Les grands noms de ces deux clubs
Dans les joueurs marquants de Galatasaray on retrouve, Metin Oktay, l’icône absolue du club dans les années 1950‑60, auteur de buts devenus légendaires contre Fenerbahçe, Hakan Şükür le serial buteur des années 1990‑2000, symbole du Galatasaray dominant en Turquie et respecté dans les grands derbies. Gheorghe Hagi,meneur de jeu roumain, Arda Turan formé au club, capitaine et figure des années 2000.Didier Drogba et Wesley Sneijder, stars internationales qui ont donné une dimension mondiale au derby lors de leur passage à Istanbul.

Didier Drogba Crédits : Ultraslansi
Pour Fenerbahçe on peut citer, Zeki Rıza Sporel, le meilleur buteur historique du derby et légende fondatrice du club auteur de plus de vingt buts contre Galatasaray. Lefter Küçükandonyadis, attaquant élégant et prolifique, très associé aux grands rendez-vous face à Galatasaray. Can Bartu, joueur emblématique des années 1950‑60, l’un des grands noms du Fener dans les derbies. Alex de Souza capitaine brésilien dans les années 2000, décisif dans plusieurs matchs clés contre Galatasaray. Tuncay Şanlı attaquant adoré du public, acteur du fameux 6‑0 de 2002 qui reste un marqueur identitaire pour les supporters de Kadıköy.

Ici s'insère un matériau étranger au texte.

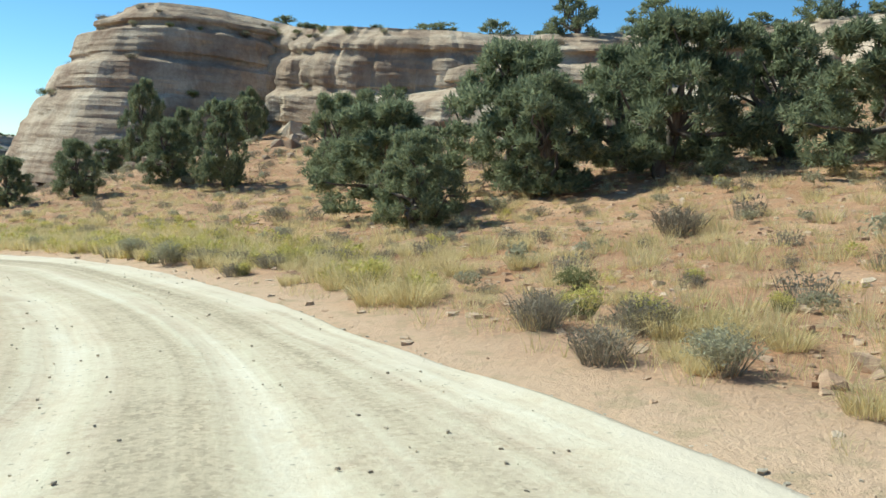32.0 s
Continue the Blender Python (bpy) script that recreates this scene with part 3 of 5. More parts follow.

Alex de Souza Crédits : Serkan YAKIN
Le présent prolonge la légende
Les derbies récents ramènent toujours le récit vers la tension. Incidents, polémiques arbitrales, déclarations incendiaires ou célébrations provocantes remplissent l’actualité. Les pouvoirs publics renforcent la surveillance, car chaque rencontre peut basculer. Mais le public continue d’affluer, prêt à vivre un nouveau chapitre d’une histoire centenaire.
Un héritage vivant
Le Kıtalararası Derbi continue de diviser la ville, mais il la relie paradoxalement par une passion commune. Une passion brute, intense et parfois dévorante. Une passion qui ouvre la porte à d’autres récits encore plus profonds.